DESCRIPTION OF THE TASK: Please return the full listing below without altering anything.

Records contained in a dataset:
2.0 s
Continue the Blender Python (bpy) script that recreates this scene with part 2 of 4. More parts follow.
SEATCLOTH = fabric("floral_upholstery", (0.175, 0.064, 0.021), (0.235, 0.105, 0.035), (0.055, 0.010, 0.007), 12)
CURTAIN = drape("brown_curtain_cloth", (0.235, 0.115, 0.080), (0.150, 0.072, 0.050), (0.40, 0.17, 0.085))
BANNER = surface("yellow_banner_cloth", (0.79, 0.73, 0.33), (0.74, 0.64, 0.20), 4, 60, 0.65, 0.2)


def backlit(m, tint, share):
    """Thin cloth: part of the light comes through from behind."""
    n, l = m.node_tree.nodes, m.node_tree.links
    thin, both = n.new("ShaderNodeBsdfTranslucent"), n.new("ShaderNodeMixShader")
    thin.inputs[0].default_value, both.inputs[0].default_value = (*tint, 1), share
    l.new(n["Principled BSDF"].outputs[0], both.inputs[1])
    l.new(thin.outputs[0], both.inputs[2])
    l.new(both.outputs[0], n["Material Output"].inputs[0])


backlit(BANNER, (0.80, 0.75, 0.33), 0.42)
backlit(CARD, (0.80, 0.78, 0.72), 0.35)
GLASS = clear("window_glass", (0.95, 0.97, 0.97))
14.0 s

ANSWER FOR THIS EXERCISE:
2.0 s
Continue the Blender Python (bpy) script that recreates this scene with part 2 of 4. More parts follow.
SEATCLOTH = fabric("floral_upholstery", (0.175, 0.064, 0.021), (0.235, 0.105, 0.035), (0.055, 0.010, 0.007), 12)
CURTAIN = drape("brown_curtain_cloth", (0.235, 0.115, 0.080), (0.150, 0.072, 0.050), (0.40, 0.17, 0.085))
BANNER = surface("yellow_banner_cloth", (0.79, 0.73, 0.33), (0.74, 0.64, 0.20), 4, 60, 0.65, 0.2)


def backlit(m, tint, share):
    """Thin cloth: part of the light comes through from behind."""
    n, l = m.node_tree.nodes, m.node_tree.links
    thin, both = n.new("ShaderNodeBsdfTranslucent"), n.new("ShaderNodeMixShader")
    thin.inputs[0].default_value, both.inputs[0].default_value = (*tint, 1), share
    l.new(n["Principled BSDF"].outputs[0], both.inputs[1])
    l.new(thin.outputs[0], both.inputs[2])
    l.new(both.outputs[0], n["Material Output"].inputs[0])


backlit(BANNER, (0.80, 0.75, 0.33), 0.42)
backlit(CARD, (0.80, 0.78, 0.72), 0.35)
GLASS = clear("window_glass", (0.95, 0.97, 0.97))
14.0 s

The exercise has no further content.